> **What you will do**
Go through the data and copy every line exactly, but not the images.

> **Data segment**
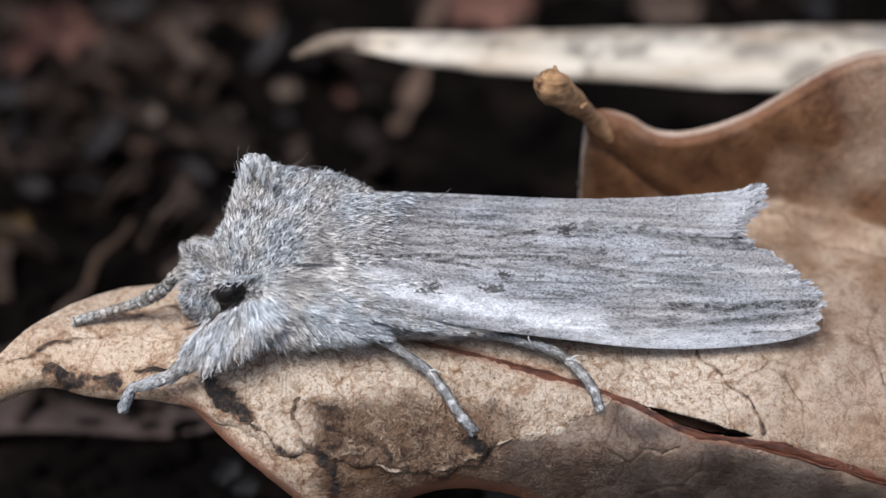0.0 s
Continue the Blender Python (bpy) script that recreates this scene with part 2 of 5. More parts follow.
def part(name, geometry, material, parent, label="", pivot=None, fields=None, smooth=True, kind=""):
    """One mesh under a thing or a part; its origin lies at pivot."""
    verts, faces = geometry
    base = ORIGIN[parent]
    spot = base if pivot is None else np.asarray(pivot, dtype=float)
    ob = tagged(new(name, mesh_of(name, np.asarray(verts) - spot, faces, material, fields, smooth)), label, kind=kind)
    ob.parent = parent
    ob.location = spot - base
    ORIGIN[ob] = spot
    return ob


def grid_faces(nu, nv, wrap=False):
    """Faces of a lattice of nu rows of nv points; wrap closes each row."""
    i = np.arange(nu - 1)[:, None]
    j = np.arange(nv if wrap else nv - 1)[None, :]
    k = (j + 1) % nv
    return np.stack([i * nv + j, i * nv + k, (i + 1) * nv + k, (i + 1) * nv + j], -1).reshape(-1, 4)


def curve(points, n):
    """A smooth line through the points, n samples, evenly along it."""
    p = np.asarray(points, dtype=float)
    if len(p) == 2:
        return p[0] + (p[1] - p[0]) * np.linspace(0, 1, n)[:, None]
    q = np.vstack([2 * p[0] - p[1], p, 2 * p[-1] - p[-2]])
    t = np.linspace(0, 1, 24, endpoint=False)[:, None]
    out = []
    for a, b, c, d in zip(q, q[1:], q[2:], q[3:]):
        out.append(0.5 * (2 * b + (c - a) * t + (2 * a - 5 * b + 4 * c - d) * t ** 2 + (3 * b - a - 3 * c + d) * t ** 3))
    out = np.vstack(out + [p[-1:]])
    run = np.concatenate([[0], np.cumsum(np.linalg.norm(np.diff(out[:, :2], axis=0), axis=1))])
    s = np.linspace(0, run[-1], n)
    return np.stack([np.interp(s, run, out[:, k]) for k in range(out.shape[1])], 1)


def unit(a):
    return a / np.maximum(np.linalg.norm(a, axis=-1, keepdims=True), 1e-12)


def tube(places, radii, sides=14, flat=1.0):
    """A closed tube round places (metres), with radii in mm."""
    p = np.asarray(places)
    r = np.asarray(radii, dtype=float)[:, None, None] * MM
    d = unit(np.gradient(p, axis=0))
    side = unit(np.cross(d, OUT))
    top = np.cross(side, d)
    a = np.linspace(0, 2 * np.pi, sides, endpoint=False)[None, :, None]
    ring = p[:, None] + r * (np.cos(a) * side[:, None] + flat * np.sin(a) * top[:, None])
    n = len(p)
    verts = np.vstack([ring.reshape(-1, 3), p[:1] - d[:1] * r[0, 0] * 0.3, p[-1:] + d[-1:] * r[-1, 0] * 0.3])
    faces = grid_faces(n, sides, True).tolist()
    k = n * sides
    faces += [[k, (j + 1) % sides, j] for j in range(sides)]
    faces += [[k + 1, k - sides + j, k - sides + (j + 1) % sides] for j in range(sides)]
    return verts, faces


def join(*shapes):
    verts, faces, base = [], [], 0
    for v, f in shapes:
        verts.append(np.asarray(v))
        faces += [[i + base for i in q] for q in (f if isinstance(f, list) else f.tolist())]
        base += len(v)
    return np.vstack(verts), faces


rng = np.random.default_rng(7)


def strands(roots, ways, normals, lengths, width, bend=0.25, blunt=False, twist=0.0, curl=0.0):
    """Hairs or scales: thin pointed or blunt blades, each an island. Metres, but width in mm."""
    n = len(roots)
    ways, normals = unit(ways), unit(normals)
    side = unit(np.cross(ways, normals + rng.normal(0, twist, (n, 3))))
    le = np.asarray(lengths).reshape(-1, 1) * MM
    mid = roots + ways * le * 0.55 + normals * le * 0.06
    tip = roots + ways * le - normals * le * bend + side * le * rng.normal(0, curl, (n, 1))
    side = side * (np.asarray(width) * MM * 0.5).reshape(-1, 1)
    if blunt:
        v = np.stack([roots - side * 0.6, roots + side * 0.6, mid + side, mid - side, tip + side * 0.7, tip - side * 0.7], 1)
        f = np.array([[0, 1, 2, 3], [3, 2, 4, 5]])
        faces = (f[None] + 6 * np.arange(n)[:, None, None]).reshape(-1, 4)
        return v.reshape(-1, 3), faces
    v = np.stack([roots - side, roots + side, mid + side * 0.9, mid - side * 0.9, tip], 1).reshape(-1, 3)
    b = 5 * np.arange(n)
    quads = np.stack([b, b + 1, b + 2, b + 3], 1).tolist()
    tris = np.stack([b + 3, b + 2, b + 4], 1).tolist()
    return v, quads + tris


class Loft:
    """A body along u: sections of (u, v, w, half height, half depth), in mm."""

    def __init__(self, sections, samples=40, keel=0.0):
        self.s = curve(sections, samples)
        self.keel = keel

    def surface(self, s, a):
        """Places and normals at s in 0..1 and angle a."""
        k = s * (len(self.s) - 1)
        u, v, w, rv, rw = (np.interp(k, np.arange(len(self.s)), self.s[:, c]) for c in range(5))
        top = np.maximum(np.sin(a), 0)
        rw = rw * (1 - self.keel * top ** 2)
        p = at(u, v + rv * np.sin(a), w + rw * np.cos(a))
        nrm = np.multiply.outer(np.sin(a) * rw, UP) + np.multiply.outer(np.cos(a) * rv, OUT)
        return p, unit(nrm)

    def mesh(self, sides=36):
        s = np.linspace(0, 1, len(self.s))
        a = np.linspace(0, 2 * np.pi, sides, endpoint=False)
        ss, aa = np.meshgrid(s, a, indexing="ij")
        p, _ = self.surface(ss.ravel(), aa.ravel())
        n = len(s)
        verts = np.vstack([p, p[:sides].mean(0, keepdims=True), p[-sides:].mean(0, keepdims=True)])
        faces = grid_faces(n, sides, True).tolist()
        k = n * sides
        faces += [[k, (j + 1) % sides, j] for j in range(sides)]
        faces += [[k + 1, k - sides + j, k - sides + (j + 1) % sides] for j in range(sides)]
        return verts, faces

    def scatter(self, n):
        """Random places and normals, denser on the lens's side, which carries the finer coat."""
        a = np.where(rng.random(n) < 0.75, rng.uniform(-1.7, 1.7, n), rng.uniform(1.7, 4.6, n))
        return self.surface(rng.random(n), a)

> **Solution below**
0.0 s
Continue the Blender Python (bpy) script that recreates this scene with part 2 of 5. More parts follow.
def part(name, geometry, material, parent, label="", pivot=None, fields=None, smooth=True, kind=""):
    """One mesh under a thing or a part; its origin lies at pivot."""
    verts, faces = geometry
    base = ORIGIN[parent]
    spot = base if pivot is None else np.asarray(pivot, dtype=float)
    ob = tagged(new(name, mesh_of(name, np.asarray(verts) - spot, faces, material, fields, smooth)), label, kind=kind)
    ob.parent = parent
    ob.location = spot - base
    ORIGIN[ob] = spot
    return ob


def grid_faces(nu, nv, wrap=False):
    """Faces of a lattice of nu rows of nv points; wrap closes each row."""
    i = np.arange(nu - 1)[:, None]
    j = np.arange(nv if wrap else nv - 1)[None, :]
    k = (j + 1) % nv
    return np.stack([i * nv + j, i * nv + k, (i + 1) * nv + k, (i + 1) * nv + j], -1).reshape(-1, 4)


def curve(points, n):
    """A smooth line through the points, n samples, evenly along it."""
    p = np.asarray(points, dtype=float)
    if len(p) == 2:
        return p[0] + (p[1] - p[0]) * np.linspace(0, 1, n)[:, None]
    q = np.vstack([2 * p[0] - p[1], p, 2 * p[-1] - p[-2]])
    t = np.linspace(0, 1, 24, endpoint=False)[:, None]
    out = []
    for a, b, c, d in zip(q, q[1:], q[2:], q[3:]):
        out.append(0.5 * (2 * b + (c - a) * t + (2 * a - 5 * b + 4 * c - d) * t ** 2 + (3 * b - a - 3 * c + d) * t ** 3))
    out = np.vstack(out + [p[-1:]])
    run = np.concatenate([[0], np.cumsum(np.linalg.norm(np.diff(out[:, :2], axis=0), axis=1))])
    s = np.linspace(0, run[-1], n)
    return np.stack([np.interp(s, run, out[:, k]) for k in range(out.shape[1])], 1)


def unit(a):
    return a / np.maximum(np.linalg.norm(a, axis=-1, keepdims=True), 1e-12)


def tube(places, radii, sides=14, flat=1.0):
    """A closed tube round places (metres), with radii in mm."""
    p = np.asarray(places)
    r = np.asarray(radii, dtype=float)[:, None, None] * MM
    d = unit(np.gradient(p, axis=0))
    side = unit(np.cross(d, OUT))
    top = np.cross(side, d)
    a = np.linspace(0, 2 * np.pi, sides, endpoint=False)[None, :, None]
    ring = p[:, None] + r * (np.cos(a) * side[:, None] + flat * np.sin(a) * top[:, None])
    n = len(p)
    verts = np.vstack([ring.reshape(-1, 3), p[:1] - d[:1] * r[0, 0] * 0.3, p[-1:] + d[-1:] * r[-1, 0] * 0.3])
    faces = grid_faces(n, sides, True).tolist()
    k = n * sides
    faces += [[k, (j + 1) % sides, j] for j in range(sides)]
    faces += [[k + 1, k - sides + j, k - sides + (j + 1) % sides] for j in range(sides)]
    return verts, faces


def join(*shapes):
    verts, faces, base = [], [], 0
    for v, f in shapes:
        verts.append(np.asarray(v))
        faces += [[i + base for i in q] for q in (f if isinstance(f, list) else f.tolist())]
        base += len(v)
    return np.vstack(verts), faces


rng = np.random.default_rng(7)


def strands(roots, ways, normals, lengths, width, bend=0.25, blunt=False, twist=0.0, curl=0.0):
    """Hairs or scales: thin pointed or blunt blades, each an island. Metres, but width in mm."""
    n = len(roots)
    ways, normals = unit(ways), unit(normals)
    side = unit(np.cross(ways, normals + rng.normal(0, twist, (n, 3))))
    le = np.asarray(lengths).reshape(-1, 1) * MM
    mid = roots + ways * le * 0.55 + normals * le * 0.06
    tip = roots + ways * le - normals * le * bend + side * le * rng.normal(0, curl, (n, 1))
    side = side * (np.asarray(width) * MM * 0.5).reshape(-1, 1)
    if blunt:
        v = np.stack([roots - side * 0.6, roots + side * 0.6, mid + side, mid - side, tip + side * 0.7, tip - side * 0.7], 1)
        f = np.array([[0, 1, 2, 3], [3, 2, 4, 5]])
        faces = (f[None] + 6 * np.arange(n)[:, None, None]).reshape(-1, 4)
        return v.reshape(-1, 3), faces
    v = np.stack([roots - side, roots + side, mid + side * 0.9, mid - side * 0.9, tip], 1).reshape(-1, 3)
    b = 5 * np.arange(n)
    quads = np.stack([b, b + 1, b + 2, b + 3], 1).tolist()
    tris = np.stack([b + 3, b + 2, b + 4], 1).tolist()
    return v, quads + tris


class Loft:
    """A body along u: sections of (u, v, w, half height, half depth), in mm."""

    def __init__(self, sections, samples=40, keel=0.0):
        self.s = curve(sections, samples)
        self.keel = keel

    def surface(self, s, a):
        """Places and normals at s in 0..1 and angle a."""
        k = s * (len(self.s) - 1)
        u, v, w, rv, rw = (np.interp(k, np.arange(len(self.s)), self.s[:, c]) for c in range(5))
        top = np.maximum(np.sin(a), 0)
        rw = rw * (1 - self.keel * top ** 2)
        p = at(u, v + rv * np.sin(a), w + rw * np.cos(a))
        nrm = np.multiply.outer(np.sin(a) * rw, UP) + np.multiply.outer(np.cos(a) * rv, OUT)
        return p, unit(nrm)

    def mesh(self, sides=36):
        s = np.linspace(0, 1, len(self.s))
        a = np.linspace(0, 2 * np.pi, sides, endpoint=False)
        ss, aa = np.meshgrid(s, a, indexing="ij")
        p, _ = self.surface(ss.ravel(), aa.ravel())
        n = len(s)
        verts = np.vstack([p, p[:sides].mean(0, keepdims=True), p[-sides:].mean(0, keepdims=True)])
        faces = grid_faces(n, sides, True).tolist()
        k = n * sides
        faces += [[k, (j + 1) % sides, j] for j in range(sides)]
        faces += [[k + 1, k - sides + j, k - sides + (j + 1) % sides] for j in range(sides)]
        return verts, faces

    def scatter(self, n):
        """Random places and normals, denser on the lens's side, which carries the finer coat."""
        a = np.where(rng.random(n) < 0.75, rng.uniform(-1.7, 1.7, n), rng.uniform(1.7, 4.6, n))
        return self.surface(rng.random(n), a)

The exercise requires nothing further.